Ev işlerini bitirip Biga Sokak’ın köşede toplanan kadınların gündemi değişmiş okuldan konuşur olmuşlardı. Bu yaşlarında kendilerine sabırla okuma yazma öğretmeye gayret eden Cemile öğretmene hepsi hayrandı ve onu en güzel sözlerle methederlerdi. En büyük şikâyetleri ise kursa katıldığı halde öğrenmeye meyli olmayıp, sınıfı ders yerine başka konularla oyalayan birkaç kadın ile sınıfların soğuk olmasıydı. İşte o soğuklarda annem hastalandı ve doktorun verdiği iğnelerle şifa aramaya başladı. Fakat mahallede sağlık kabini yoktu. İğne yaptığı bilinen bir kadına birkaç enjeksiyon yaptırdıktan sonra annemin kalçasında beliren çıban her geçen gün büyüdü, yürüyemez, hatta ayağa kalkamaz duruma geldi. Kurs bir yana, evin işlerini de göremiyordu. Neyse ki yardımlaşma kültürümüz vardı; bazen Zehra abla, çoğunlukla da Selman teyze yardımımıza geliyor evi tertipliyor düzenliyor, yemek, bulaşık, hatta çamaşır işlerimizi görüyorlardı. Elektrikli süpürgenin, bulaşık ve çamaşır makinesinin olmadığı o yıllarda bu işlere yardımcı olmanın kıymeti büyüktü. Çünkü evler ot süpürgesiyle süpürülür, çamaşırlar bahçede kurulan kazanda yahut güğümde kaynatılan suyla yıkanır, hatta mutfak tüpü karaborsaya düştüğünden yemekler odun, çoğunlukla da tezek yakılan ocaklarda pişirilirdi. İşte bizim komşularımız, annemin birkaç ay süren o hastalık döneminde bu şartlarda bize yardımcı oldular. “Şerife Hala yardım etmiyor muydu?” diye sormayın; onlar henüz Konya’ya gelmemişlerdi. Kot pantolon, tişört gibi giysiler henüz hayatımıza girmediğinden kumaş pantolonlarımızı ve gömleklerimizi ütülemek de benim işimdi. Bu kadar da değil, komşu kadınların evimizdeki yükünü hafifletmek için diğer işlerine de yardım etmişliğim olmuştur.
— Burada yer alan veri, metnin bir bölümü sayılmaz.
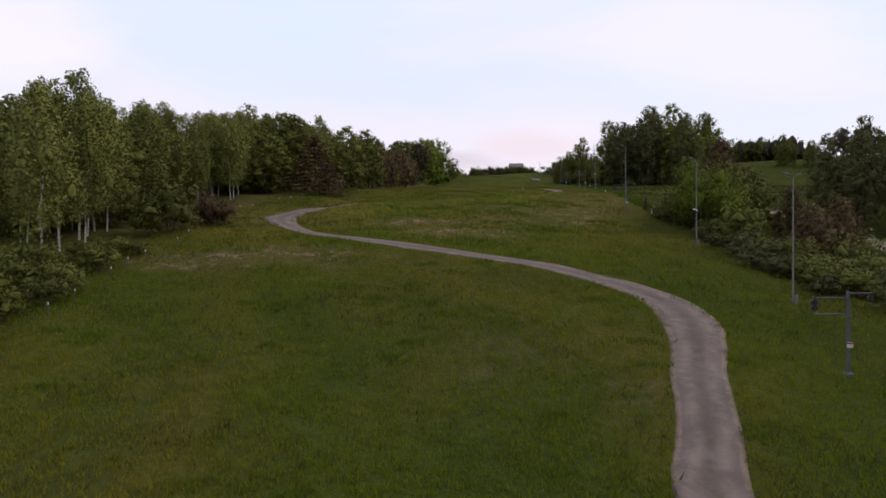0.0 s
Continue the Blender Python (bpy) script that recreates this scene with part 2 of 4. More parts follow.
def bark_material(name, a, b, marks=None):
    g = Mat(name, 0.9)
    c = g.mix(g.range(g.noise(3.0, 4, 0.6, (1, 1, 0.3)), 0.4, 0.62), a, b)
    if marks:
        c = g.mix(g.range(g.noise(4.0, 3, 0.6, (0.6, 0.6, 2.5)), 0.56, 0.62), c, marks)
    g.colour(c)
    g.bump(g.noise(9.0, 3, 0.6, (1, 1, 0.25)), 0.6, 0.03)
    return g.m


def plain(name, col, rough=0.6, metal=0.0, vary=0.25, scale=2.0):
    g = Mat(name, rough)
    low = tuple(x * (1 - vary) for x in col)
    g.colour(g.mix(g.range(g.noise(scale, 5, 0.65), 0.35, 0.65), low, col))
    g.bsdf.inputs["Metallic"].default_value = metal
    g.bump(g.noise(scale * 8, 3, 0.6), 0.2, 0.01)
    return g.m


GRASS = grass_material()
GRAVEL = track_material()
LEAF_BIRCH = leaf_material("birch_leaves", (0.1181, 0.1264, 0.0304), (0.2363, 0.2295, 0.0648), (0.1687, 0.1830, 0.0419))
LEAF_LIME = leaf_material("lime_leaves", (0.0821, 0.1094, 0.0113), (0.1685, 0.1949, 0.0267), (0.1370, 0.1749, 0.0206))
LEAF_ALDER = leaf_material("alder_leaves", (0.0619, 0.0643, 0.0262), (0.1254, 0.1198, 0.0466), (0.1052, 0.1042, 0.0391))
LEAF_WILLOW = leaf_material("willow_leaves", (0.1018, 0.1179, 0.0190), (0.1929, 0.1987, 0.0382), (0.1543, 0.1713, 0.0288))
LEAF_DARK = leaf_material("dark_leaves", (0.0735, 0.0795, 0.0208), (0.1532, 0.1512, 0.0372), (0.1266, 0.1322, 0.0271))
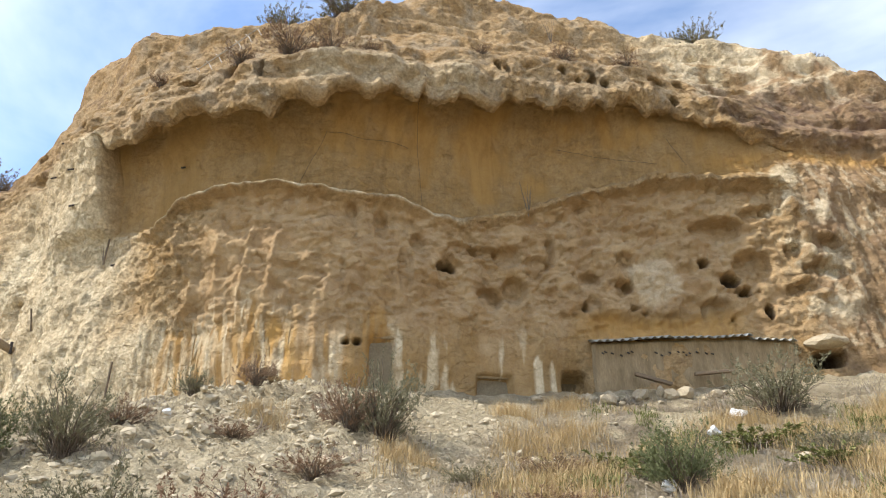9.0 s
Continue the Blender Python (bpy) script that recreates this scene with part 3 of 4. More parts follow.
    rust = step(-0.5, 0.4, z - 11.9 + 0.85 * (s - 53.8) + n1) * (1 - step(-0.5, 0.5, z - 13.9 + 0.28 * (s - 53.5) + n1)) * band(53.3, 60.0, 0.5, s) * step(1.8, 2.0, v)
    white = white * (1 - 0.7 * rust * step(-0.35, 0.1, n3))
    dark = np.maximum(dark, rust * (0.6 + 0.35 * step(-0.1, 0.2, n3)))
    dark = np.maximum(dark, band(1.98, 2.3, 0.05, v) * band(38, 53, 0.8, s) * (0.12 + 0.35 * step(-0.1, 0.3, n3)))
    dark = np.maximum(dark, flank * (0.38 + 0.22 * step(0.0, 0.35, fbm(a * 3.2, z * 1.0, 4, 66, 0.62))) * (1 - 0.5 * step(60.8, 62, s + 0.25 * (z - 6))))
    # darker brown along the slanting groove of the flank
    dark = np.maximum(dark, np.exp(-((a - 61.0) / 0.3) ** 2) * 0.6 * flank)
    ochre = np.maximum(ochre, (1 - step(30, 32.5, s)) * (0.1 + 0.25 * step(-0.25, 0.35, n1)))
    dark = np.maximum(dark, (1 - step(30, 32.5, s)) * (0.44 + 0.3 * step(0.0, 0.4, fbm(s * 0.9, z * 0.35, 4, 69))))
    # darker brown towards the left end and along the groove at 29.3
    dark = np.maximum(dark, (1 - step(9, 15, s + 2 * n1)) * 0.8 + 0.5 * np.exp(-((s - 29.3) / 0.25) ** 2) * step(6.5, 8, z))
    dark = np.maximum(dark, crown * (0.18 + step(0.1, 0.45, n3 - 0.2 * n1) * 0.4) * step(30, 33, s) * (1 - step(64, 66, s)))
    pink = band(40.2, 54.0, 0.8, s) * low * (0.35 + 0.3 * step(5.6, 6.6, z) + 0.25 * step(-0.2, 0.3, n1))
    pink = np.maximum(pink, patch)
    pink = np.maximum(pink, flank * (1 - step(60.5, 62, s)) * (0.35 + 0.3 * step(-0.2, 0.2, n1)))
    pink = np.maximum(pink, (1 - step(30.5, 33, s)) * step(12, 15, s) * (0.25 + 0.4 * step(-0.2, 0.3, n1)))
    pink = np.maximum(pink, band(40.5, 45.2, 0.8, s) * low * step(6.0, 7.0, z) * 0.35)
    return np.stack([np.clip(c, 0, 1) for c in (white, ochre, dark, pink)], -1)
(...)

Kursun en başarılı öğrencisi olan annem iyileşip ayağa kalktığında eğitim programı tamamlanıp başarı belgeleri dağıtılmıştı. O ise bir ya da bir buçuk ayda öğrendikleriyle otobüs levhalarını okuyabildiğine şükretmekle yetinmişti.

Cemile öğretmen mahalledeki kadınlarının ruhuna ışık vermiş ve kendi cehaletinin farkına varan bu insanlar çocuklarının tahsili için varını yoğunu seferber etmekten geri durmadı.